Hochul’s speech also was intended to show she can be Cuomo’s attack dog, as she went after Astorino on several fronts. Without naming him, she said Astorino had “declared war on Buffalo” with his remarks questioning the soundness of Cuomo’s Buffalo Billion economic development program. She said criticizing the program is like criticizing the Bills or Sabres to people in Buffalo.

After her speech, Hochul left the stage to the song “Shout."

Cuomo took no questions from reporters, unlike Astorino, who at last week’s convention spoke to treporters several times over the course of two days.

Cuomo likely figured he didn’t want to step on his own speech while Astorino is looking for ways to build up his name recognition.

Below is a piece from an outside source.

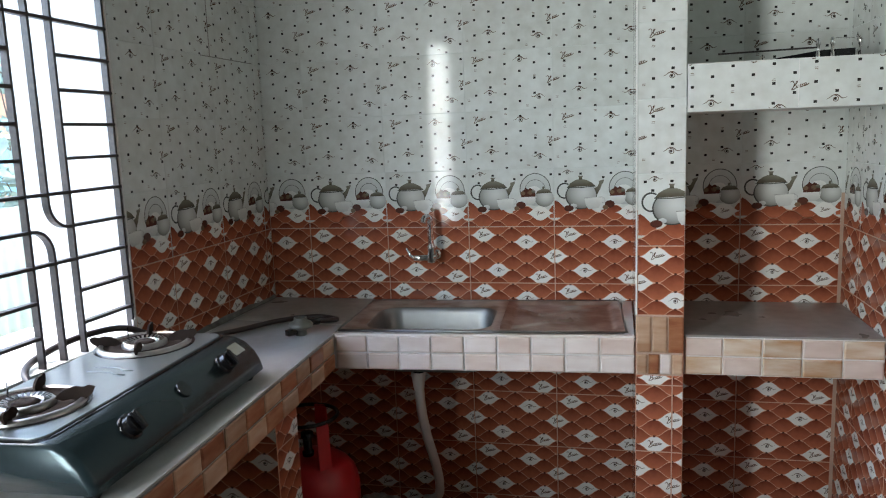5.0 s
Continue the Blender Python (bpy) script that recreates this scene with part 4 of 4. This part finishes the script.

Immediately after the convention, Cuomo took a flight from Long Island to Cooperstown to join President Obama at the Baseball Hall of Fame to tout tourism as an economic development tool.The themes of the two campaigns are drawn in simple terms and based on Ronald Reagan’s old “Are you better off now than you were four years ago’’ mantra. Astorino insists the state is “losing” versus winning, while Cuomo said he will run on a record that has brought numerous – and he says positive – changes to Albany.

But Cuomo sought -- in a dig at a state Republican Party that would otherwise be seen as far-left in other parts of the United States – to give New Yorkers a political scare, saying they face the prospects of an “ultra-conservative social agenda’’ taking over Albany if Astorino wins. “This is a choice about how we see society, and our vision of how we relate to one another,’’ he said.